• **Task to carry out**: Each line that contains the string "with" counts once; report how many such lines appear in the data, as a number only.

※ ※ ※

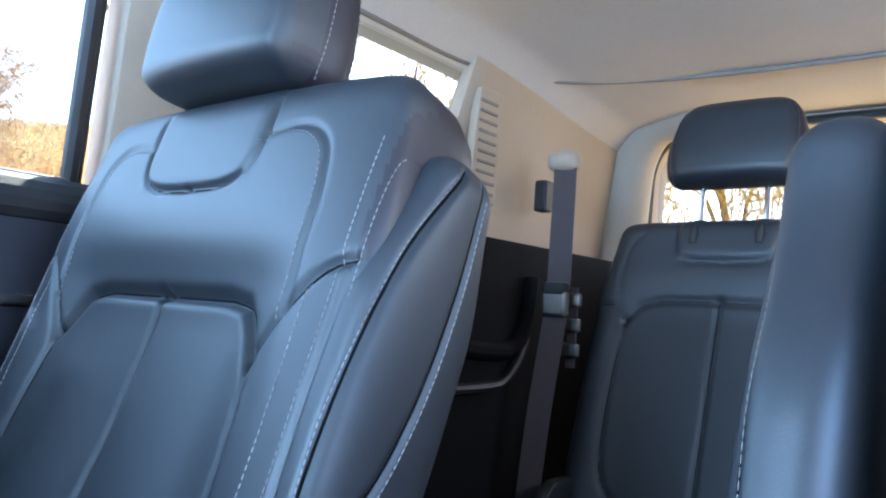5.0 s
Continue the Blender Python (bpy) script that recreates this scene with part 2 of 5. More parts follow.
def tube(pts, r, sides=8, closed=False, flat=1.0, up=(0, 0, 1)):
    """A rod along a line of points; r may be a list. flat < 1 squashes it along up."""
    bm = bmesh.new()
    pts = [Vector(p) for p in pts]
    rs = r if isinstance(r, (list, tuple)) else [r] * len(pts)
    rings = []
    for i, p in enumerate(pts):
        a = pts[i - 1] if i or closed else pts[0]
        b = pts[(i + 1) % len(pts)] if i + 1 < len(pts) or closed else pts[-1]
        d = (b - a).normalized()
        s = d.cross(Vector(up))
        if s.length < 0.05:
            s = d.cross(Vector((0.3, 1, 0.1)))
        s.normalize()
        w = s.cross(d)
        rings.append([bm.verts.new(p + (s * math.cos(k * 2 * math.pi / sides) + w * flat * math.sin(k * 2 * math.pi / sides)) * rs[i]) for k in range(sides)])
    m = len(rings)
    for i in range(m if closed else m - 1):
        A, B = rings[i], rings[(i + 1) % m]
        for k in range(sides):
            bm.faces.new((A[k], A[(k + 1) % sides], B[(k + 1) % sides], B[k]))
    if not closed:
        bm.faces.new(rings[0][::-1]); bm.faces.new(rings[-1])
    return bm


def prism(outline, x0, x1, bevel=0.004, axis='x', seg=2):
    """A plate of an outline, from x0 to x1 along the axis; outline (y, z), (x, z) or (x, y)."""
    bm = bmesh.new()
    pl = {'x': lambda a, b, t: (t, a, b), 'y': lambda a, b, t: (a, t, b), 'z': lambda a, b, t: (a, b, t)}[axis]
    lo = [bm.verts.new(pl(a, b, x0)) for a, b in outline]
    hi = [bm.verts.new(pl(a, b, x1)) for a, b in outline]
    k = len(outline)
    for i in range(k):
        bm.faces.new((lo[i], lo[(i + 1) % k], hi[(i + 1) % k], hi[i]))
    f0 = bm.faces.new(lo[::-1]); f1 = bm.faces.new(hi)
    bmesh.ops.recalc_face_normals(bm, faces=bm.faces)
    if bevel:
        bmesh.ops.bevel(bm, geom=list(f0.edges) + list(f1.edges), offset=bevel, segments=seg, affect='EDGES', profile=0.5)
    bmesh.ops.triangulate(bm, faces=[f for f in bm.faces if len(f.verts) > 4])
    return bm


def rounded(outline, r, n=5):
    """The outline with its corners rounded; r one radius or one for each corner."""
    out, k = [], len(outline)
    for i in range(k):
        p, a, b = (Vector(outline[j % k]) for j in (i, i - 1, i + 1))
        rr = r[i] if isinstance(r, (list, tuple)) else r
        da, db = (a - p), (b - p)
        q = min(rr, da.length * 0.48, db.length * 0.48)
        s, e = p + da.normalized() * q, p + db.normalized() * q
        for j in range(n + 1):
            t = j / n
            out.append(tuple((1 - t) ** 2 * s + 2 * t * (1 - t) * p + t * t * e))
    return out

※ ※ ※

• **Result of this exercise**: 2